To address the excuses I was making that directly affected my ability to run, I began spending the time I normally would sneak in a quick 4- or 5-miler in the morning doing rehab instead. This then increased the length of my evening runs after long days at work, but it was a necessary adjustment in order to get back to running with less discomfort. As difficult as it is to get out the door sometimes after a particularly long day, often after a mile or two of slow jogging, I really start to wake up and end up feeling really refreshed by the end of the run.
I know I’m certainly not alone in being almost overwhelmingly “busy” at times, as we all choose to fill our time with something: whether it be school, work, raising kids, volunteering our time, etc. This can result in neglecting some things that are really important to us. But, as you’ve heard over and over, if something is really important to you — you’ll find a way to make it a priority.
Living a healthy and fit life is really important to me. So here are some things that I’ve found help me make my health and fitness a priority even when I feel like I just can’t fit one more thing in my day:
1) Be honest about what needs to change. Then, start figuring out how to make some of those changes. Ask for help! Be careful to not fall back on your same old excuses that were preventing you from making this a priority in the first place (that is so easy to do). I was guilty of seeing someone exercising or putting in some awesome training, and telling myself that there was no possible way they could be as busy as I was! For that reason, I just couldn’t do what they were doing. In reality, unless they are professional athletes, they very well could be as busy or even have more on their plate than I do, but they found a way to make something that was really important to them a priority. Simply assuming that if only you were in a different situation, then you would make that thing priority isn’t going to do anything to change your current situation.

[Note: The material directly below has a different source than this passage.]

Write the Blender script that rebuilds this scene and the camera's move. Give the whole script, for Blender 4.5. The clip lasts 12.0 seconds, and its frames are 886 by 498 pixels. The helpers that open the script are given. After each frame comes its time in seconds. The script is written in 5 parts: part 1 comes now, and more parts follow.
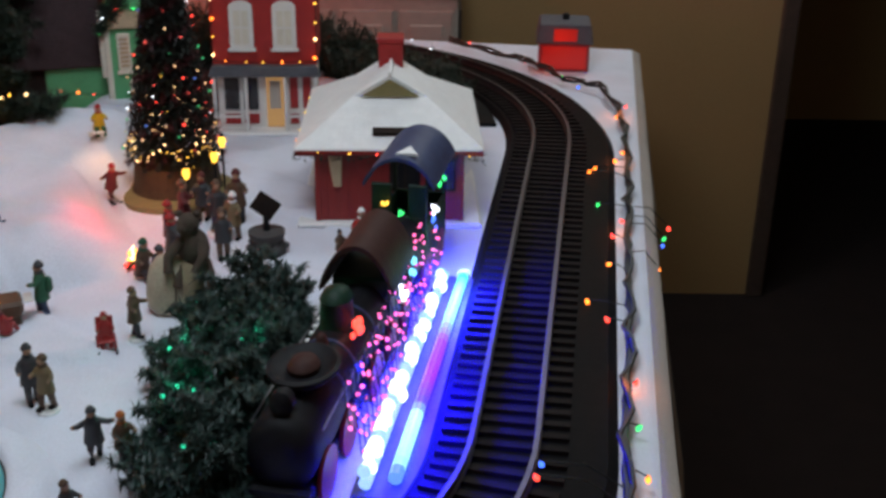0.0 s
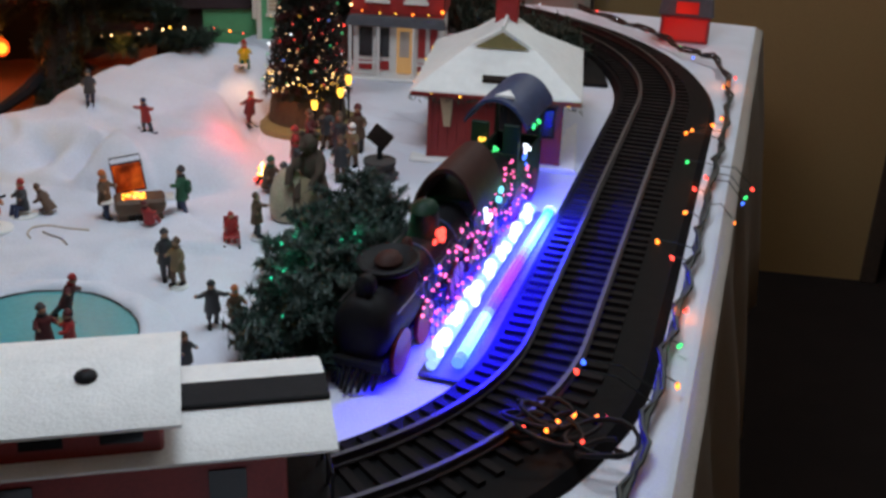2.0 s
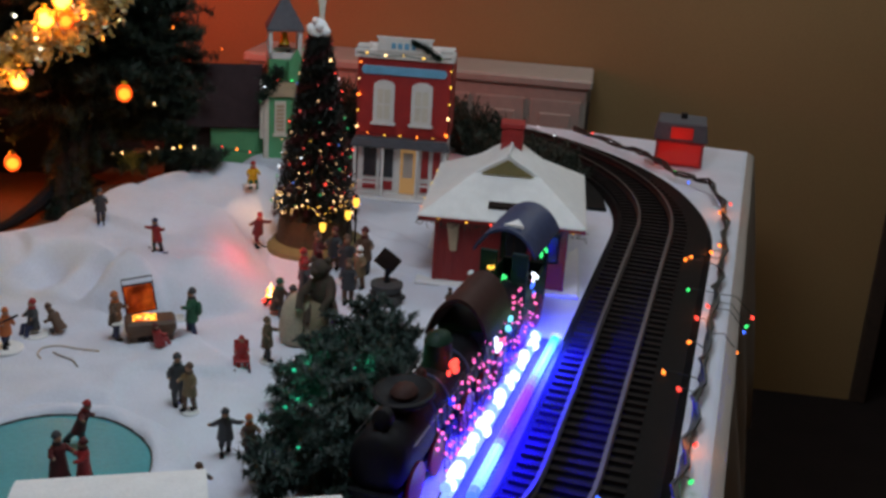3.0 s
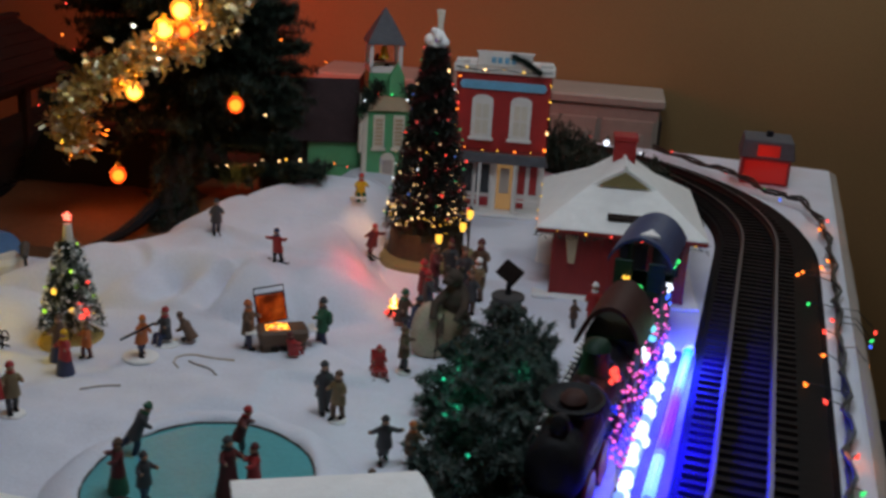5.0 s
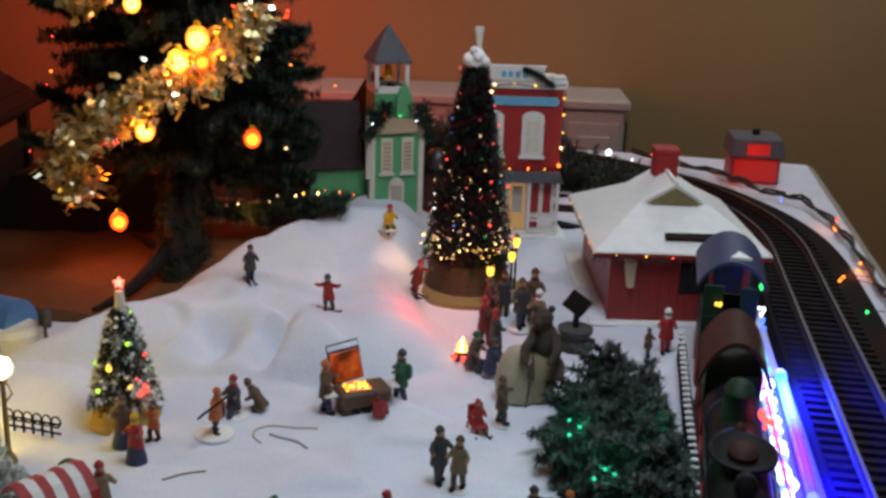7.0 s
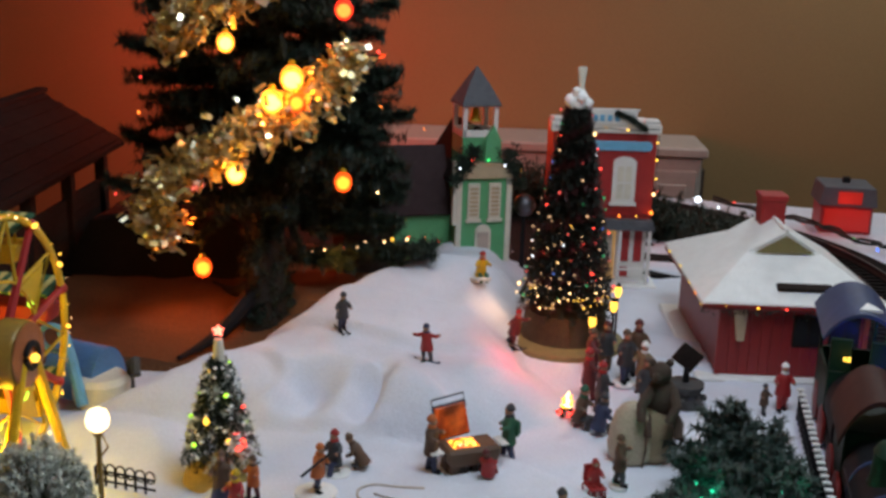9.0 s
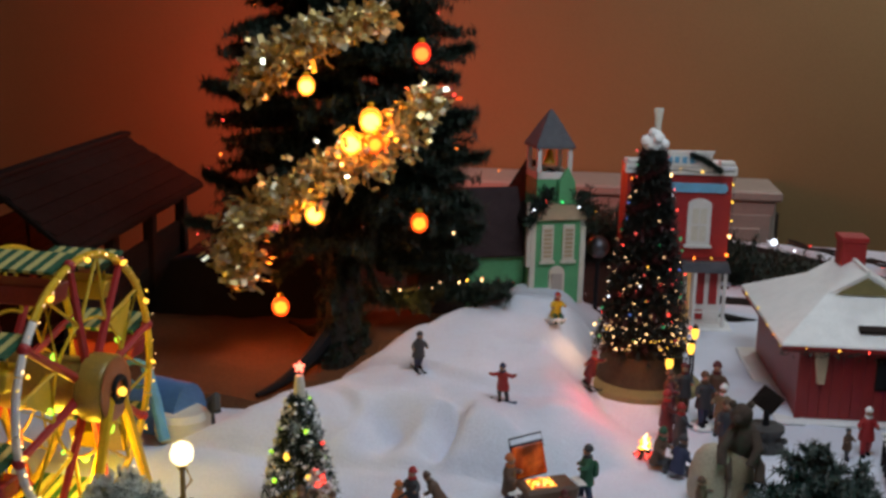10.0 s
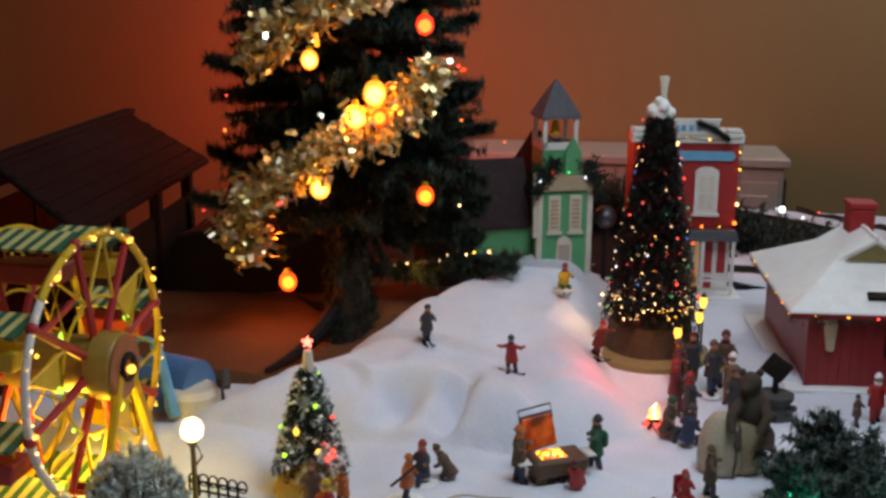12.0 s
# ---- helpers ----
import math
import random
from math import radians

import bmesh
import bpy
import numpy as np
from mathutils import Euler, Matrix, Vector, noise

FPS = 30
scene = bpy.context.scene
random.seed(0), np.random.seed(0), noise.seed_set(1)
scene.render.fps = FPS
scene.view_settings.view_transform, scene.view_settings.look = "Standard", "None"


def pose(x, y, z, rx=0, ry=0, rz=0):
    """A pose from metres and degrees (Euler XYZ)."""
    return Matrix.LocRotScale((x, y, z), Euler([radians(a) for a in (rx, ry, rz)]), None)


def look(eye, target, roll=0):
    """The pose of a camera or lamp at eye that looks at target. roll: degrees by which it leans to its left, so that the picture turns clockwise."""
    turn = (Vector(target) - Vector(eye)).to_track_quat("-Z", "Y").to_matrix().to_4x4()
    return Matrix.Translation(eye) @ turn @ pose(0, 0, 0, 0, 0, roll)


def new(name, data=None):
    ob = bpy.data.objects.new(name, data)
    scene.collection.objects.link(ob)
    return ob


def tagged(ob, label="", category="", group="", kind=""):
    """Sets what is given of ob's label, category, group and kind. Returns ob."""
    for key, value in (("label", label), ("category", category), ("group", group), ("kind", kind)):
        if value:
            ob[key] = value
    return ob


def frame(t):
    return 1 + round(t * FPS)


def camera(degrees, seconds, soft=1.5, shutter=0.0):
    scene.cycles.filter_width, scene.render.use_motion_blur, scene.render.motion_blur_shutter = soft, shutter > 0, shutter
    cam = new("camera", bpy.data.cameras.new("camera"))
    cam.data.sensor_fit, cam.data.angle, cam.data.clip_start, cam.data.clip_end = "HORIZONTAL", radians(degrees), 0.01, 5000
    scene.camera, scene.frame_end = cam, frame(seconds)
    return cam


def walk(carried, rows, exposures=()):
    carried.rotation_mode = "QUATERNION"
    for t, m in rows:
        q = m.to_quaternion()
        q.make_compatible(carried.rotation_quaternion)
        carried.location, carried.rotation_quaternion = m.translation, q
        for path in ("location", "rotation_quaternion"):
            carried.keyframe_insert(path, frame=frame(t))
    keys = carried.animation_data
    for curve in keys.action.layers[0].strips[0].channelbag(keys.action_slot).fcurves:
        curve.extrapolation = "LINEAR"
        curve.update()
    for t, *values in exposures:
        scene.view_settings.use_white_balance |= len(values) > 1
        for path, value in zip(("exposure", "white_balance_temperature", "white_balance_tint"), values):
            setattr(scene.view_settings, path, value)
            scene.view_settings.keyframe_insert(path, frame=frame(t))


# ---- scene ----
cam = camera(43.5, 12.0, soft=3.0, shutter=0.4)
PATH = [
    (0, (0.395, -0.985, 0.501), (0.394, 0.853, -0.287), 0.8),
    (0.5, (0.467, -1.009, 0.502), (0.281, 0.806, -0.317), 0.5),
    (1, (0.481, -1.036, 0.485), (0.209, 0.762, -0.348), 1.7),
    (1.5, (0.465, -1.085, 0.508), (0.197, 0.718, -0.314), 2.4),
    (2, (0.46, -1.125, 0.51), (0.211, 0.676, -0.324), 2.4),
    (2.5, (0.426, -1.138, 0.535), (0.21, 0.699, -0.227), 4.0),
    (2.7, (0.427, -1.133, 0.542), (0.203, 0.732, -0.143), 3.9),
    (4.3, (0.41, -1.134, 0.512), (0.145, 0.744, -0.123), 4.0),
    (4.5, (0.391, -1.139, 0.51), (0.099, 0.737, -0.119), 3.7),
    (5, (0.29, -1.145, 0.505), (0.031, 0.74, -0.109), 3.7),
    (5.5, (0.184, -1.124, 0.521), (0.023, 0.758, -0.136), 3.7),
    (6, (0.113, -1.105, 0.516), (0.028, 0.787, -0.127), 4.1),
    (6.5, (0.071, -1.082, 0.513), (0.062, 0.82, -0.106), 3.8),
    (6.7, (0.067, -1.074, 0.513), (0.046, 0.829, -0.101), 2.4),
    (8.3, (-0.006, -1.008, 0.482), (-0.067, 0.905, -0.098), 1.6),
    (8.5, (-0.008, -1.008, 0.489), (-0.097, 0.911, -0.066), 1.7),
    (9, (-0.013, -1.006, 0.488), (-0.123, 0.92, -0.038), 1.8),
    (9.5, (-0.028, -1.007, 0.486), (-0.217, 0.927, 0.01), 1.5),
    (10, (-0.025, -1.016, 0.483), (-0.255, 0.919, 0.034), 1.2),
    (10.5, (-0.026, -1.016, 0.479), (-0.263, 0.912, 0.004), 0.9),
    (11, (-0.027, -1.014, 0.482), (-0.268, 0.911, -0.004), 1.0),
    (11.5, (-0.026, -1.013, 0.485), (-0.262, 0.907, -0.021), 1.0),
    (12, (-0.024, -1.013, 0.483), (-0.266, 0.909, -0.015), 0.2),
]
walk(cam, [(t, look(eye, target, roll)) for t, eye, target, roll in PATH],
     [(0, 0.06), (0.5, 0.30), (1.5, 0.26), (2.0, 0.10), (2.5, -0.12), (4.5, -0.54), (5.5, -0.48), (6.5, -0.10), (8.5, 0.12), (9.5, 0.00), (10.0, -0.12), (10.5, -0.12), (11.5, 0.02), (12.0, 0.04)])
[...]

2) Make little changes over time, and soon those little changes will result in a less painful/challenging big change. For me, I started with asking for help at work so that I could work fewer long days and start catching up on sleep. When I was in a better place mentally, then I started to exercise more.

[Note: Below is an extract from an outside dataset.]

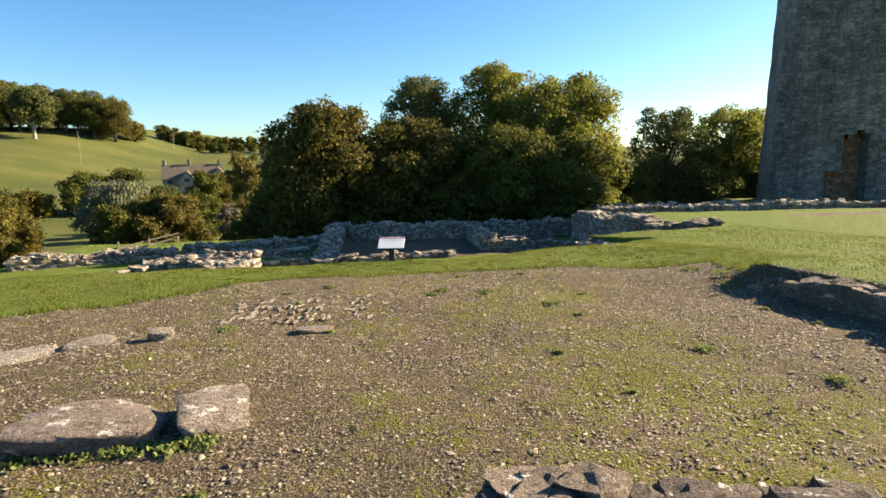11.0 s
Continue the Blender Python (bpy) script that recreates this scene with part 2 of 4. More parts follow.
def height(x, y):
    x, y = np.asarray(x, float), np.asarray(y, float)
    ye = y - 0.3 * np.clip(x - 1, 0, 6) * smooth(22, 25, y) * (1 - smooth(28, 32, y))
    court = np.interp(ye, [22, 23, 24, 25, 26, 30, 34, 40, 47], [0, -0.05, -0.15, -0.36, -0.75, -2.3, -2.6, -2.82, -2.9])
    lawn = -0.66 * smooth(6.6, 7.6, -x - 0.03 * (y - 10)) * (1 - smooth(22, 30, y)) * smooth(4.5, 7, y)
    low = court + lawn - 0.18 * (1 - smooth(0.5, 2.8, np.abs(x - 7.9 + 0.201 * y))) * smooth(7, 9, y) * (1 - smooth(15.5, 19, y)) - 0.15 * smooth(3, 5.2, -x) * smooth(9.5, 13, y) * (1 - smooth(18, 21, y))
    low = low - 0.42 * smooth(0.05, 0.35, x) * (1 - smooth(2.2, 2.6, x)) * smooth(4.3, 4.8, y) * (1 - smooth(6.7, 6.95, y))
    up = up_lawn(x, y)
    side = smooth(0, 0.12, x - lawn_edge(y) - 0.12)
    reach = 1.8 - 1.65 * smooth(22, 26, y)
    t = np.clip((x - lawn_edge(y) + 1.2) / (1.2 + reach), 0, 1)
    blend = t * t * (3 - 2 * t)
    w = np.where((y > 20.9) & (y < 26.6), blend, side)
    z = low * (1 - w) + up * w
    out_left = -0.763 * (x + 26.5) + 0.646 * (y - 15.1)
    edge_y = np.where(x > 31, 62, np.where(x > 11, 52, 47.6))
    d = np.minimum(np.maximum(out_left, y - edge_y), np.maximum(-16 - x, y - edge_y))
    d = np.maximum(d, np.maximum(-60 - y, x - 90))
    drop = np.interp(d, [0.3, 3, 15, 35, 55], [0, 0.8, 5, 9.5, 11])
    base = np.where(d > 0.3, np.interp(d, [0.3, 55], [0, 1]) * (-2 - z) + z, z)
    s = -0.358 * x + 0.934 * y
    rise = np.interp(s, [168, 185, 222, 349, 430, 1500], [0, 0.5, 6, 33, 37, 40]) * (1 - 0.38 * smooth(-145, -85, x))
    far = np.hypot(x, y)
    roll = smooth(60, 160, far) * (1.2 * np.sin(x * 0.021 + 1) * np.cos(y * 0.017))
    bumps = 0.025 * np.sin(x * 1.7 + 0.6 * y) * np.cos(1.3 * y - 0.4 * x) + 0.012 * np.sin(4.1 * x) * np.cos(3.7 * y + x)
    return base - drop + rise + roll + bumps * smooth(0, 3, y + 3)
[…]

3) Don’t let the people around you allow you to make excuses. There is little that is more annoying than someone calling you out about whatever excuse just escaped your lips, especially when you’re exhausted. Regardless, this really does help. I’m thankful to have people in all areas of my life who don’t really care to listen to excuses and aren’t afraid to let me know when I’m wasting my breath complaining. Instead, they encourage me to figure out how to change the situation, and therefore, hopefully, change the outcome.
So, in the future, if you ever hear me make an excuse for any reason, especially the “I’m too busy” excuse, please do not give me sympathy. Instead, let your response be “So what are you going to do about it?”